╭─ Information supplied
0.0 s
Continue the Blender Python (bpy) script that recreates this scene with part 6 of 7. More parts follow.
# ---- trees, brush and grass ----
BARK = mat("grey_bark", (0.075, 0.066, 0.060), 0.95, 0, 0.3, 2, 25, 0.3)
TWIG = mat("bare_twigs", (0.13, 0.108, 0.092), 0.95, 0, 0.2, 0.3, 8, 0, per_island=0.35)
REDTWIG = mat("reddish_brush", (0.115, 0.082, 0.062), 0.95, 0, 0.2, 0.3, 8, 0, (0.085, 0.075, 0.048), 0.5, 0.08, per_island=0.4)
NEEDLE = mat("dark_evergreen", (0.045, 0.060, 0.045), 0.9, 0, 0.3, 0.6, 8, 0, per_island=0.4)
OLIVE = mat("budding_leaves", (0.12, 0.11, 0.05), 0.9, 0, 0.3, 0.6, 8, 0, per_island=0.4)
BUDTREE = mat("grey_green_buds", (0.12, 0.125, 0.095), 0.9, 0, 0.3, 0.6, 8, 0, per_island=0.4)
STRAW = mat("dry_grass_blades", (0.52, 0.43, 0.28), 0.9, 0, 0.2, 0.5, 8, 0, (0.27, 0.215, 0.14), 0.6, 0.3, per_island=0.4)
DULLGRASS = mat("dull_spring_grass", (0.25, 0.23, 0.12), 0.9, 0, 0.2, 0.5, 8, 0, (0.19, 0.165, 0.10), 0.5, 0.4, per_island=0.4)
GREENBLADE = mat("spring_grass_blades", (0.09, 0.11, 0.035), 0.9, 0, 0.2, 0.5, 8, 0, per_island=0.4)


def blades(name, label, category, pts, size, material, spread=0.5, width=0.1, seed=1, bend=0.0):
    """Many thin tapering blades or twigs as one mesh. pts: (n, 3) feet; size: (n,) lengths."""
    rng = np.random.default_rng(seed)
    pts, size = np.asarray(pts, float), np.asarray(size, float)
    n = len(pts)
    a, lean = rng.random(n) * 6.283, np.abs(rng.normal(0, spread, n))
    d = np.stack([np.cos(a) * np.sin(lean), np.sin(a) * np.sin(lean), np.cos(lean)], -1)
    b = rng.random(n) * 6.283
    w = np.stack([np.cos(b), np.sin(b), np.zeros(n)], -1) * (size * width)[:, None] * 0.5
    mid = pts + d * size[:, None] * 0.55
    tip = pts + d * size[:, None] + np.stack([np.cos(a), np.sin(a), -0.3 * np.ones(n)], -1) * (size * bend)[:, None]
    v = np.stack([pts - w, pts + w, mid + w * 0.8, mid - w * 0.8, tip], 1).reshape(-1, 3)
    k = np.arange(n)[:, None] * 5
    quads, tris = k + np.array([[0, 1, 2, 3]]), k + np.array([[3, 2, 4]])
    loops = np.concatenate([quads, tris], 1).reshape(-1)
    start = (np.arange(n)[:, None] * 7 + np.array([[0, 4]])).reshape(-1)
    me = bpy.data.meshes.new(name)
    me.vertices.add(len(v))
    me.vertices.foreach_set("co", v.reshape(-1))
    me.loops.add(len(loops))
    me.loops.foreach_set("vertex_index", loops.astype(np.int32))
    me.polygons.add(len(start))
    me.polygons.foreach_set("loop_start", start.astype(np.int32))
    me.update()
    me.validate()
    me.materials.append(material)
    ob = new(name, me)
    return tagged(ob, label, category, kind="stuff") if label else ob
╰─
What needs to be done
Write out the full listing, keeping every line exactly as it is.

Answer for the task
0.0 s
Continue the Blender Python (bpy) script that recreates this scene with part 6 of 7. More parts follow.
# ---- trees, brush and grass ----
BARK = mat("grey_bark", (0.075, 0.066, 0.060), 0.95, 0, 0.3, 2, 25, 0.3)
TWIG = mat("bare_twigs", (0.13, 0.108, 0.092), 0.95, 0, 0.2, 0.3, 8, 0, per_island=0.35)
REDTWIG = mat("reddish_brush", (0.115, 0.082, 0.062), 0.95, 0, 0.2, 0.3, 8, 0, (0.085, 0.075, 0.048), 0.5, 0.08, per_island=0.4)
NEEDLE = mat("dark_evergreen", (0.045, 0.060, 0.045), 0.9, 0, 0.3, 0.6, 8, 0, per_island=0.4)
OLIVE = mat("budding_leaves", (0.12, 0.11, 0.05), 0.9, 0, 0.3, 0.6, 8, 0, per_island=0.4)
BUDTREE = mat("grey_green_buds", (0.12, 0.125, 0.095), 0.9, 0, 0.3, 0.6, 8, 0, per_island=0.4)
STRAW = mat("dry_grass_blades", (0.52, 0.43, 0.28), 0.9, 0, 0.2, 0.5, 8, 0, (0.27, 0.215, 0.14), 0.6, 0.3, per_island=0.4)
DULLGRASS = mat("dull_spring_grass", (0.25, 0.23, 0.12), 0.9, 0, 0.2, 0.5, 8, 0, (0.19, 0.165, 0.10), 0.5, 0.4, per_island=0.4)
GREENBLADE = mat("spring_grass_blades", (0.09, 0.11, 0.035), 0.9, 0, 0.2, 0.5, 8, 0, per_island=0.4)


def blades(name, label, category, pts, size, material, spread=0.5, width=0.1, seed=1, bend=0.0):
    """Many thin tapering blades or twigs as one mesh. pts: (n, 3) feet; size: (n,) lengths."""
    rng = np.random.default_rng(seed)
    pts, size = np.asarray(pts, float), np.asarray(size, float)
    n = len(pts)
    a, lean = rng.random(n) * 6.283, np.abs(rng.normal(0, spread, n))
    d = np.stack([np.cos(a) * np.sin(lean), np.sin(a) * np.sin(lean), np.cos(lean)], -1)
    b = rng.random(n) * 6.283
    w = np.stack([np.cos(b), np.sin(b), np.zeros(n)], -1) * (size * width)[:, None] * 0.5
    mid = pts + d * size[:, None] * 0.55
    tip = pts + d * size[:, None] + np.stack([np.cos(a), np.sin(a), -0.3 * np.ones(n)], -1) * (size * bend)[:, None]
    v = np.stack([pts - w, pts + w, mid + w * 0.8, mid - w * 0.8, tip], 1).reshape(-1, 3)
    k = np.arange(n)[:, None] * 5
    quads, tris = k + np.array([[0, 1, 2, 3]]), k + np.array([[3, 2, 4]])
    loops = np.concatenate([quads, tris], 1).reshape(-1)
    start = (np.arange(n)[:, None] * 7 + np.array([[0, 4]])).reshape(-1)
    me = bpy.data.meshes.new(name)
    me.vertices.add(len(v))
    me.vertices.foreach_set("co", v.reshape(-1))
    me.loops.add(len(loops))
    me.loops.foreach_set("vertex_index", loops.astype(np.int32))
    me.polygons.add(len(start))
    me.polygons.foreach_set("loop_start", start.astype(np.int32))
    me.update()
    me.validate()
    me.materials.append(material)
    ob = new(name, me)
    return tagged(ob, label, category, kind="stuff") if label else ob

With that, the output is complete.